If you aren’t familiar with those steps, it hopefully helps getting your Google searches off into the right direction to learn more about Docker, and I wish you happy hacking if you head in that direction!

Thank you so much! That definitely helps. I’ve also been delving a little deeper into the system and understanding more of the setup you guys have going. I think I have most everything I need, but I do have a few more questions that might help me not go around in circles or miss obvious things. I didn’t realize at the beginning that there were two containers running.

In the supervisord.conf file that lists programs to run from the entrypoint, I saw a roslaunch as one of the programs to run and I thought that was the launch that I was seeing. But now I am thinking that it never actually runs from there. Rather, I see that a second container is spun up from the first container’s launcher_ui that actually runs the roslaunch in another container made from the same image.

But why are there two containers running from the same image? Do I need both of the containers if I know which launch file and config I want to run and am not worried about updates for the time being?

It sounds like you are saying I only need to run the second container if I can craft the correct docker run command. And indeed it looks like the first container only runs a few programs and runs the launcher_ui with the specific purpose of crafting the docker run command to run the second container with the roslaunch in it.

Thanks again!

You are correct, we spin up two containers from the same image, one is the launcher/updater and then with the options, we launch second container (the RobotUI) from the first one.

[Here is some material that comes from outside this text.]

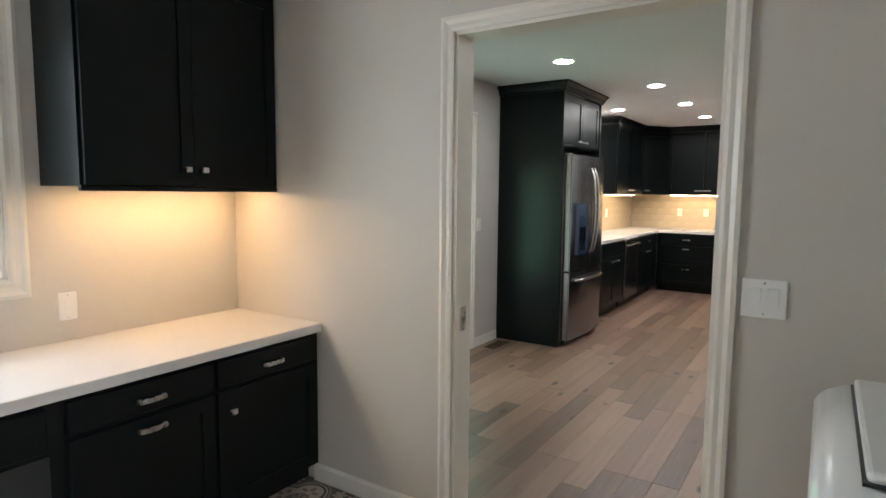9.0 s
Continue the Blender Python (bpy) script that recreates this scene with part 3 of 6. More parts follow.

You only need the second container to actually control the Robot.

Either docker restart to restart the 2nd container after a shutdown or building the docker run command that starts the RobotUI container from the image like you suspected.

But as I mentioned above, you will miss out on any updates if you skip over the first container launch. That might be ok if you are customizing the image enough you don’t want anything upstream, but I figured it was worth mentioning again.